Scientists had speculated that bright red material on Io came from unstable forms of sulfur condensing from sulfur gas. By combining Galileo and Hubble Space Telescope results, scientists have learned more about the role of sulfur in Io's volcanoes. While Galileo carried out the first of three recent Io flybys in October 1999, Hubble scanned Io with its ultraviolet spectrograph to measure the composition of gases escaping from volcanoes. Hubble detected a surprise -- a 350 kilometer (220 mile) high cloud of gaseous sulfur in the plume ejected by the volcano Pele. The sulfur gas is a specific type, with sulfur atoms joined in pairs, that had never before been seen on Io; it is stable only at the very high temperatures found in the throats of Io's volcanoes. When these molecules fall onto Io's frigid surface (about -160 Celsius or -250 Fahrenheit) away from the volcanoes, they probably recombine into larger molecules with three or four sulfur atoms. The latter types of sulfur are red, so the Hubble results explain the 1,200-kilometer (750-mile) wide, red debris ring around Pele.

"These Hubble findings should help scientists understand the chemistry of Io's interior," said Dr. John Spencer of Lowell Observatory, Flagstaff, Ariz., lead author of two of the Science papers.

Hot spots
Volcanic "hot spots" are seen in this color temperature map of the Prometheus volcano (A) on Jupiter's moon Io created with data obtained by the near-infrared mapping spectrometer onboard Galileo during the flyby of Io on October 10, 1999. An image obtained by Galileo's onboard camera during an earlier orbit is also shown (B). The dark area in the camera image is a lava flow about 50 miles long. Photo: NASA/JPL
 
 
Galileo has found many other smaller, red patches near Io's active volcanoes, where this sulfur conversion process probably also occurs. The red deposits are found near calderas or shield volcanoes where lava first reaches the surface, often distant from plumes like Prometheus where lava flows apparently vaporize surface materials.

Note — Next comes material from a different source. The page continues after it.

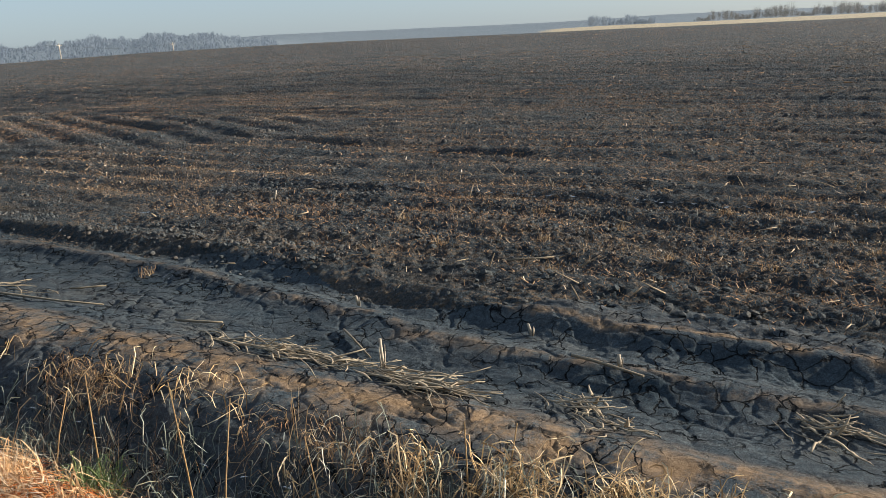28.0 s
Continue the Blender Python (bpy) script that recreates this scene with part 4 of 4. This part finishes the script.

The composition of bright green materials on Io has been puzzling. In some places, it appears that when red material is deposited onto fresh lava flows, especially on caldera floors, it transforms into green material. It is possible that the surfaces are still warm, which accelerates the transformation of the red types of sulfur and the sublimation of sulfur dioxide. Eventually both red and green materials acquire the pale yellow color that is characteristic of ordinary yellow sulfur, made of rings of eight sulfur atoms. Although Io is the most volcanically active body in the solar system, the mountains (up to 16 kilometers or 10 miles high) are not volcanoes. They have no volcanic vents or flows; instead, they appear to be giant tilted blocks of crust. Giant depressions on Io are thought to be calderas formed by collapse over empty magma chambers. Unlike Earth's calderas, many Io depressions have very straight margins, sharp corners, and are located next to mountains. In new images of the Hi'iaka Patera depression and adjacent mountains, it looks as though two mountain blocks have split and slid apart by 145 kilometers (90 miles), forming a pull-apart basin like California's Death Valley or Salton Sea. This is surprising because such large-scale lateral movements on Earth are caused by plate tectonics, but there are no indications of a similar process on Io.

Prometheus
These images illustrate just how quickly the surface of Io is changing. The image on the left shows lava flows from the volcano Prometheus as seen by NASAs Galileo spacecraft on October 11, 1999 on its 24th orbit (I24). White streaks emanating from around the edge of the flow may be frost deposited by small plumes of gas rich in sulfur dioxide that is vaporized by the hot lava. Bright material from the Prometheus plume quickly covers any cool surface; therefore, the darkest areas are the youngest lava flows. The middle image shows the same area as it appeared to Galileo 4-1/2 months later, on February 22, 2000 during its 27th orbit (I27). Numerous changes in the shapes and locations of the dark lava flows and bright streaks are evident. Photo: NASA/JPL
 
"We consider it more likely that lateral movements may be driven by deep 'mantle plumes' of rising hot rock masses within Io," said Dr. Alfred McEwen of the University of Arizona, Tucson, lead author of one of the papers.

Galileo has been studying Jupiter and its moons for 4-1/2 years. It completed a two-year primary mission in December 1997 and a two-year extended mission in December 1999. Galileo is continuing its studies under yet another extension, the Galileo Millennium Mission. On Sat., May 20, the spacecraft will fly by Jupiter's moon Ganymede, the largest moon in the solar system, for the first time since May 7, 1997. JPL, a division of the California Institute of Technology in Pasadena, manages the Galileo mission for NASA's Office of Space Science, Washington, D.C.